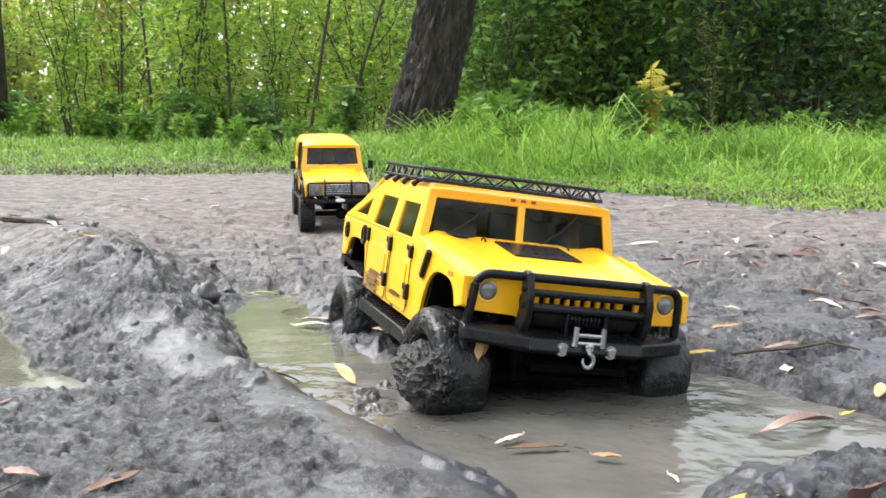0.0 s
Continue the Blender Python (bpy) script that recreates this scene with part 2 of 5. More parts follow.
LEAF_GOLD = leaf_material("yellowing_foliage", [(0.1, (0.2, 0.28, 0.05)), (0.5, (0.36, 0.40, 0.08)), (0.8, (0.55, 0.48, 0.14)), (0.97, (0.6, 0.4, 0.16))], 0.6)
LEAF_YELLOW = leaf_material("yellow_foliage", [(0.2, (0.60, 0.52, 0.06)), (0.8, (0.82, 0.70, 0.14))], 0.4)
GRASS = leaf_material("grass_blades", [(0.05, (0.06, 0.13, 0.02)), (0.35, (0.15, 0.29, 0.03)), (0.7, (0.25, 0.43, 0.05)), (0.93, (0.38, 0.52, 0.09)), (0.99, (0.45, 0.42, 0.18))], 0.4)
EDGE_GRASS = leaf_material("worn_grass", [(0.1, (0.06, 0.05, 0.03)), (0.45, (0.10, 0.12, 0.035)), (0.8, (0.16, 0.19, 0.05)), (0.97, (0.30, 0.25, 0.12))], 0.25)
DRY_PINK = simple("dry_pink_leaf", (0.15, 0.085, 0.07), (0.38, 0.26, 0.22), 60, (0.5, 0.75), 0.3)
DRY_YELLOW = simple("dry_yellow_leaf", (0.45, 0.27, 0.03), (0.75, 0.55, 0.12), 60, (0.5, 0.75), 0.3)
DRY_PALE = simple("pale_dry_leaf", (0.45, 0.36, 0.27), (0.72, 0.64, 0.52), 60, (0.5, 0.75), 0.3)
DRY_BROWN = simple("brown_leaf", (0.07, 0.035, 0.02), (0.20, 0.11, 0.06), 60, (0.5, 0.75), 0.3)
DRY_ORANGE = simple("orange_leaf", (0.26, 0.12, 0.05), (0.50, 0.30, 0.14), 60, (0.5, 0.75), 0.3)
DRY_CREAM = simple("cream_leaf", (0.36, 0.17, 0.04), (0.72, 0.56, 0.30), 75, (0.5, 0.75), 0.3)
DRY_RED = simple("red_leaf", (0.08, 0.035, 0.03), (0.22, 0.115, 0.10), 60, (0.5, 0.75), 0.3)
DRY_OLIVE = simple("olive_leaf", (0.22, 0.26, 0.04), (0.42, 0.44, 0.10), 60, (0.4, 0.6), 0.3)
WHITE = simple("white_plastic", (0.6, 0.6, 0.6), (0.8, 0.8, 0.8), 60, (0.4, 0.5), 0.0)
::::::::
What you need to do
Output a faithful copy of the data, with each picture left out.

Response for this exercise
0.0 s
Continue the Blender Python (bpy) script that recreates this scene with part 2 of 5. More parts follow.
LEAF_GOLD = leaf_material("yellowing_foliage", [(0.1, (0.2, 0.28, 0.05)), (0.5, (0.36, 0.40, 0.08)), (0.8, (0.55, 0.48, 0.14)), (0.97, (0.6, 0.4, 0.16))], 0.6)
LEAF_YELLOW = leaf_material("yellow_foliage", [(0.2, (0.60, 0.52, 0.06)), (0.8, (0.82, 0.70, 0.14))], 0.4)
GRASS = leaf_material("grass_blades", [(0.05, (0.06, 0.13, 0.02)), (0.35, (0.15, 0.29, 0.03)), (0.7, (0.25, 0.43, 0.05)), (0.93, (0.38, 0.52, 0.09)), (0.99, (0.45, 0.42, 0.18))], 0.4)
EDGE_GRASS = leaf_material("worn_grass", [(0.1, (0.06, 0.05, 0.03)), (0.45, (0.10, 0.12, 0.035)), (0.8, (0.16, 0.19, 0.05)), (0.97, (0.30, 0.25, 0.12))], 0.25)
DRY_PINK = simple("dry_pink_leaf", (0.15, 0.085, 0.07), (0.38, 0.26, 0.22), 60, (0.5, 0.75), 0.3)
DRY_YELLOW = simple("dry_yellow_leaf", (0.45, 0.27, 0.03), (0.75, 0.55, 0.12), 60, (0.5, 0.75), 0.3)
DRY_PALE = simple("pale_dry_leaf", (0.45, 0.36, 0.27), (0.72, 0.64, 0.52), 60, (0.5, 0.75), 0.3)
DRY_BROWN = simple("brown_leaf", (0.07, 0.035, 0.02), (0.20, 0.11, 0.06), 60, (0.5, 0.75), 0.3)
DRY_ORANGE = simple("orange_leaf", (0.26, 0.12, 0.05), (0.50, 0.30, 0.14), 60, (0.5, 0.75), 0.3)
DRY_CREAM = simple("cream_leaf", (0.36, 0.17, 0.04), (0.72, 0.56, 0.30), 75, (0.5, 0.75), 0.3)
DRY_RED = simple("red_leaf", (0.08, 0.035, 0.03), (0.22, 0.115, 0.10), 60, (0.5, 0.75), 0.3)
DRY_OLIVE = simple("olive_leaf", (0.22, 0.26, 0.04), (0.42, 0.44, 0.10), 60, (0.4, 0.6), 0.3)
WHITE = simple("white_plastic", (0.6, 0.6, 0.6), (0.8, 0.8, 0.8), 60, (0.4, 0.5), 0.0)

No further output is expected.